### What the exercise asks
Each record below should be output verbatim, without pictures.

Rows from a dataset of clips and code
---

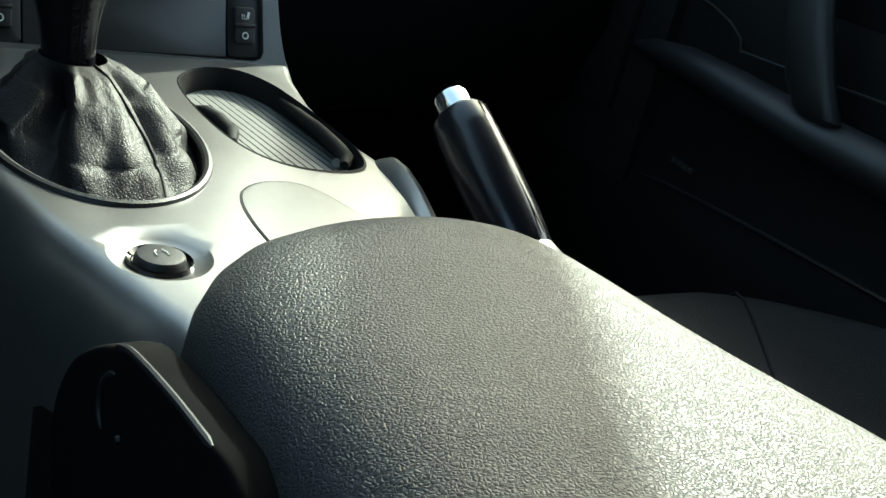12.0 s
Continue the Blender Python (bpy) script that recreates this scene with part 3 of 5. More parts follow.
key_row(0, shapes=[[(-0.0018, -0.0012), (0.0008, 0.0010)], arc(-0.0012, 0.0004, 0.0012, 0, 330), arc(0.0022, 0.0, 0.0013, -60, 60)])
key_row(1, "SRCE", 0.0040)
key_row(2, "NAV", 0.0042)
key_row(3, shapes=[[(-0.0032, -0.0014), (-0.0032, 0.0014), (-0.0018, 0.0014)], [(-0.0010, -0.0018), (0.0004, 0.0018)], arc(0.0026, 0.0, 0.0014, 0, 360)])
# light on the keys' top edges put in as pale strips
for i in range(4):
    part("key_edge", box(KX - 0.0058 - 0.0003 * i, KX + 0.0058 - 0.0003 * i, rows[i] + 0.0025, rows[i] + 0.0030, zr, zr + 0.0030, 0.0002), M["edge"], radio)
sy = 0.0490
seek = key(radio, KX - 0.0075, KX + 0.0043, sy - 0.0098, sy + 0.0098, zr, "", 0.0036,
           shapes=[[(KX - 0.0033, sy + 0.0062), (KX - 0.0016, sy + 0.0080), (KX, sy + 0.0062), (KX - 0.0033, sy + 0.0062)],
                   [(KX - 0.0040, sy + 0.0016), (KX - 0.0040, sy + 0.0042), (KX + 0.0008, sy + 0.0042), (KX + 0.0008, sy + 0.0016), (KX - 0.0040, sy + 0.0016)],
                   [(KX - 0.0033, sy - 0.0062), (KX - 0.0016, sy - 0.0080), (KX, sy - 0.0062), (KX - 0.0033, sy - 0.0062)]])
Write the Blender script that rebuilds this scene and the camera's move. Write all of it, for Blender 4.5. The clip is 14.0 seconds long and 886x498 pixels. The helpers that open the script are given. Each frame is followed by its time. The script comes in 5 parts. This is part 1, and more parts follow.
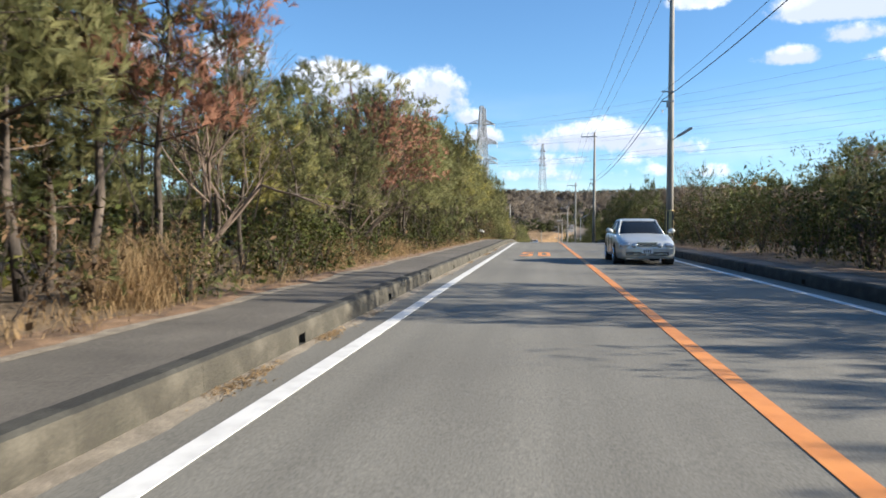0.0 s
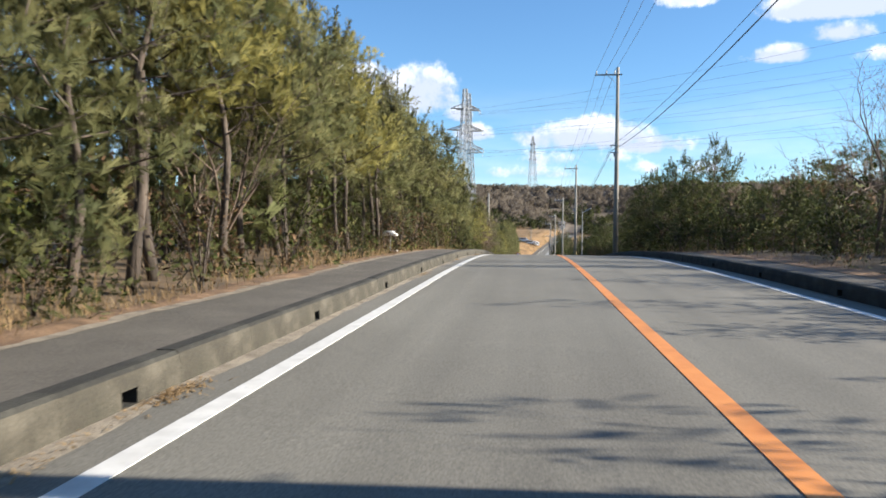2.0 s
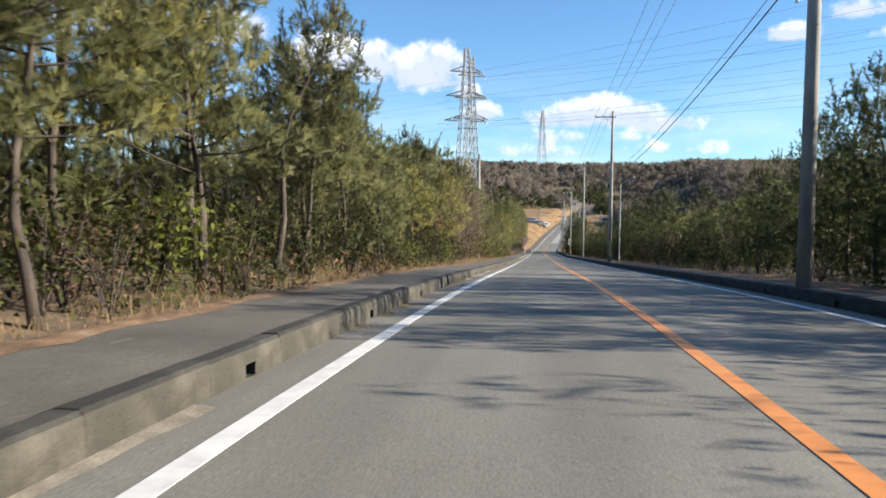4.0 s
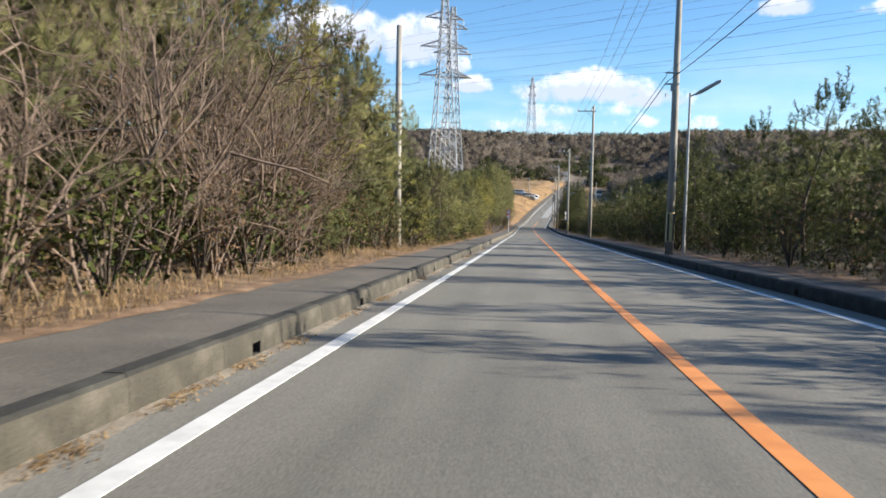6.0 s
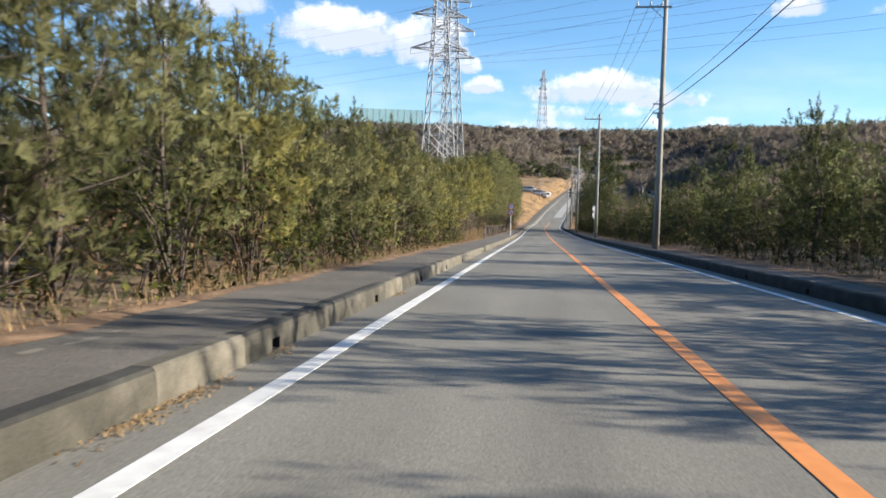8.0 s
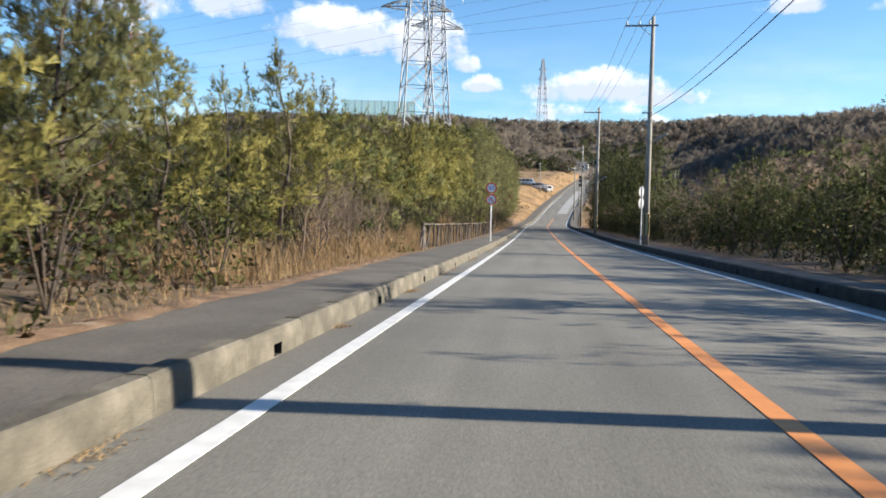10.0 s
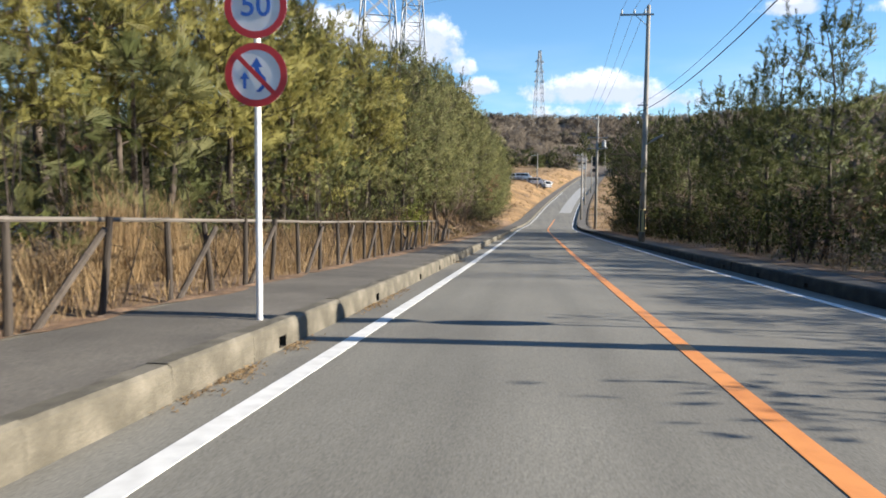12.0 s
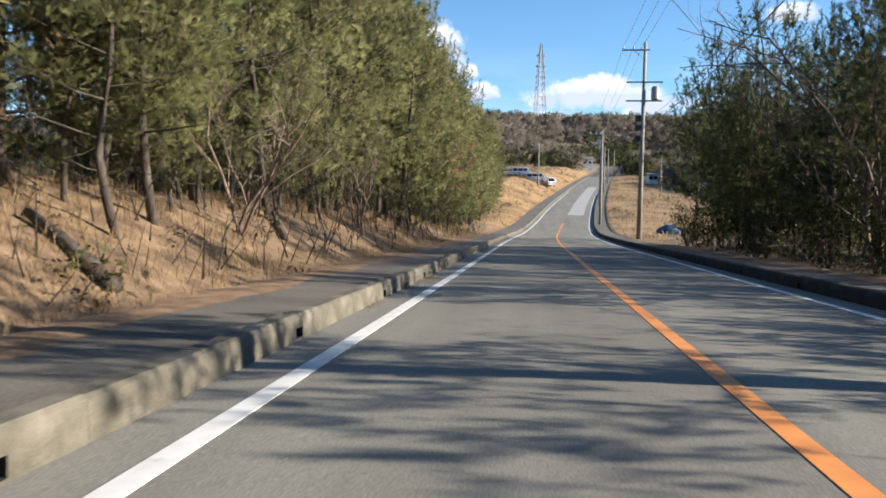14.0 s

---

### Result of the task
12.0 s
Continue the Blender Python (bpy) script that recreates this scene with part 3 of 5. More parts follow.
key_row(0, shapes=[[(-0.0018, -0.0012), (0.0008, 0.0010)], arc(-0.0012, 0.0004, 0.0012, 0, 330), arc(0.0022, 0.0, 0.0013, -60, 60)])
key_row(1, "SRCE", 0.0040)
key_row(2, "NAV", 0.0042)
key_row(3, shapes=[[(-0.0032, -0.0014), (-0.0032, 0.0014), (-0.0018, 0.0014)], [(-0.0010, -0.0018), (0.0004, 0.0018)], arc(0.0026, 0.0, 0.0014, 0, 360)])
# light on the keys' top edges put in as pale strips
for i in range(4):
    part("key_edge", box(KX - 0.0058 - 0.0003 * i, KX + 0.0058 - 0.0003 * i, rows[i] + 0.0025, rows[i] + 0.0030, zr, zr + 0.0030, 0.0002), M["edge"], radio)
sy = 0.0490
seek = key(radio, KX - 0.0075, KX + 0.0043, sy - 0.0098, sy + 0.0098, zr, "", 0.0036,
           shapes=[[(KX - 0.0033, sy + 0.0062), (KX - 0.0016, sy + 0.0080), (KX, sy + 0.0062), (KX - 0.0033, sy + 0.0062)],
                   [(KX - 0.0040, sy + 0.0016), (KX - 0.0040, sy + 0.0042), (KX + 0.0008, sy + 0.0042), (KX + 0.0008, sy + 0.0016), (KX - 0.0040, sy + 0.0016)],
                   [(KX - 0.0033, sy - 0.0062), (KX - 0.0016, sy - 0.0080), (KX, sy - 0.0062), (KX - 0.0033, sy - 0.0062)]])
Write the Blender script that rebuilds this scene and the camera's move. Write all of it, for Blender 4.5. The clip is 14.0 seconds long and 886x498 pixels. The helpers that open the script are given. Each frame is followed by its time. The script comes in 5 parts. This is part 1, and more parts follow.
0.0 s
2.0 s
4.0 s
6.0 s
8.0 s
10.0 s
12.0 s
14.0 s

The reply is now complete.